Now a moment to discuss my mother: My mother and I are incredibly similar. We’re both stubborn, opinionated, and a bit short tempered. We have a tendency to clash on just about everything. Mom and I didn’t really start getting along until I moved out and lived almost two hours away. It’s amazing what distance can do to some relationships. I think I talk to my mother more now than I probably have in my entire life. I feel like we have established a wary cease-fire as far as constant arguments are concerned. Don’t get me wrong, I love my mother, but we are the same person. Only one of us can exist within a certain mile radius.
My mom and dad
In a few weeks, I was flying down to Tennessee to visit my grandmother and aunt. Auntie was thrilled to hear we were engaged and offered to take me to the bridal shop where she had gotten her wedding dress. Sure, why not. But, I needed to go dress shopping with mom first — it smelled like a battle if I didn’t. So bright one morning I snag my sister, mom, and my neighbor (who is basically my other mother) and head off to a local bridal shop. I was just looking and planning to try out certain styles to see if I could find something similar to what I liked on Etsy or somewhere else cheap. It’s a dress, I will wear it once. There is absolutely no reason to spend more than a few hundred dollars on it. I made sure to be very clear with everyone about this in the car right before we walked in.

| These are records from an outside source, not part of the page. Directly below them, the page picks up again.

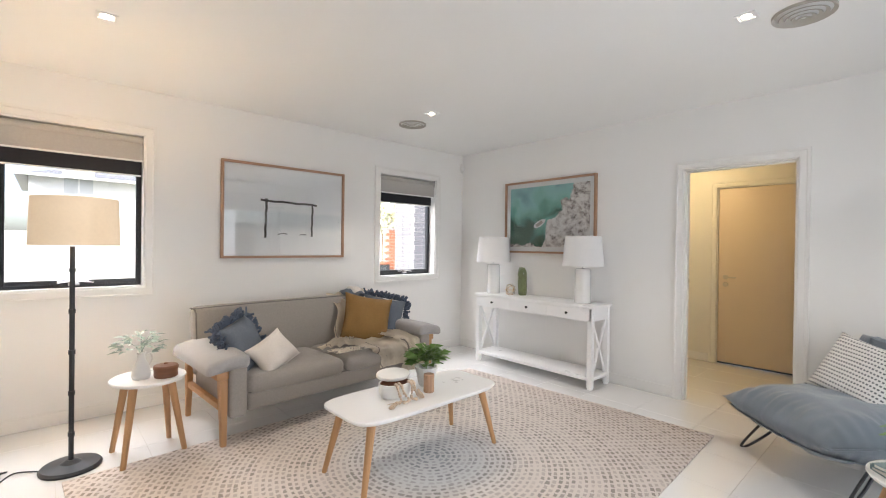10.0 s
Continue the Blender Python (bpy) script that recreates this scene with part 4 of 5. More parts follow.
for row in range(37):
    for c in range(4):
        child("brick", grey_mesh, pier, pose(0.005 + c * 0.24 + (0.0 if row % 2 else 0.02), 0.0, 0.004 + row * 0.0865))
    for c in range(2):
        child("brick", grey_mesh, pier, pose(0.1, 0.11 + c * 0.24, 0.004 + row * 0.0865, 0, 0, 90))


def car(x, y, rz):
    """A hatchback: local x runs forwards, its tail at x = 0."""
    c = thing("parked_car", "white hatchback car parked at the kerb", "car", x, y, -0.118, rz=rz)
    prof = [(0.0, 0.42), (0.02, 0.80), (0.12, 0.98), (0.42, 1.36), (0.75, 1.47), (2.0, 1.45), (2.75, 1.02), (3.6, 0.88), (3.98, 0.70), (4.02, 0.42), (3.9, 0.25), (0.1, 0.25)]
    bm = bmesh.new()
    rows = []
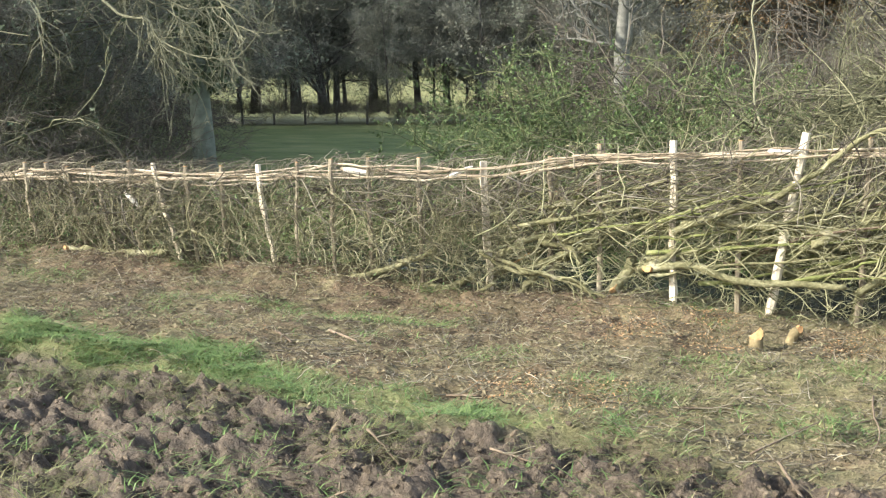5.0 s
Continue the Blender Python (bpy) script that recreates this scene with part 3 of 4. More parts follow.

We walk into the shop and I’m instantly overwhelmed. There are seriously hundreds of dresses. The only real thing I know about what I want is a short (read: tea length) dress. My ladies start bombarding me with questions about cut, style, color, fabric and I can feel the edges of my vision turning green. I’m legit about to Hulk smash them all and run the heck away. I flip out at all of them and just tell them, again, rather loudly, that I am only looking, I am not planning on finding a dress today, this moment, but I wanted to try on a few styles to get some ideas. My ever helpful mother attempts to have a “calming” conversation with me where she flat out demands that she pay for my dress. She says she has already set aside $2500 for a dress for me. @%&$#!!!. Seriously woman? About as delicate as a hand grenade to the face. I attempt to stand my ground but she throws the tank in low gear and runs me over, leaving me twitching and writhing on the plush white carpet. I don’t want this, like at all. That’s way too much money.
Great, I hadn’t anticipated this whole fiasco. I grab a few dresses at random and go hide in the fitting cavern while I attempt to dress myself. FYI ladies, putting on a wedding dress all by yourself is 800% impossible. I’m essentially on the brink of tears and my sister throws open the door and shoves me into a dress firmly but calmly. Bless her. Wedding dresses are clearly medieval torture devices. I parade around in a few different ones before the sales woman becomes serious in helping me find things, since I’m clearly having a meltdown. They start bringing me dresses and showing me them like they are bottles of wine to sample. I do find one I like well enough to come back and reconsider later. With each new dress my sister talks me down off my cliff and suggests I bow to the inevitable. Mom is feeling left out and this is her … dainty … way of trying to be helpful. Deep breath. I know my sister is right, but sweet maker!
I frantically was texting Michael during bouts of being sewn and clamped into white fluff balls of fabric. What should I do?! Ever practical and calm, he too suggests I give into my mother’s wishes. What the crap, what happened to people being on my side? He reminds me that my parents got married in a courthouse and didn’t get to have a huge wedding like my mother wanted. Would it be so hard to let her pay for one thing? Sigh. Fine. It’s just a dress. If she feels I need to prance around in $2500 of fabric, then it’s her wallet that will be flapping in the breeze, not ours. It also freed up about $700 of our budget to be used on other things. Every penny counts.
I didn’t end up buying a dress at this first place since I didn’t love any of the dresses enough to mortgage my mother’s credit card’s soul. I found one at a different place later on. The whole bit of drama was a serious lesson for me though. Well, perhaps a reminder. You have to pick and choose your battles. If something is really important to you, you should stand your ground and fight for your rights. Ultimately, it is you and your partner’s wedding. Not your mother’s, not your bridesmaids’, not your friends’, YOURS. However, you also need to remember, the people in your life who love you are only trying to help. While their “help” at times can be unwanted or misguided, they are helping you because they genuinely love and care about your happiness. My mother is likely convinced that I may regret not having a fancy expensive dress, or that I am too embarrassed to ask for help. Probably not and nope. But, if spending stupid amounts of money on a dress is how she wants to show her love, so be it. I am not being harmed and she is letting me pick whichever one I want. Besides, it was a tiny bit fun playing dress up.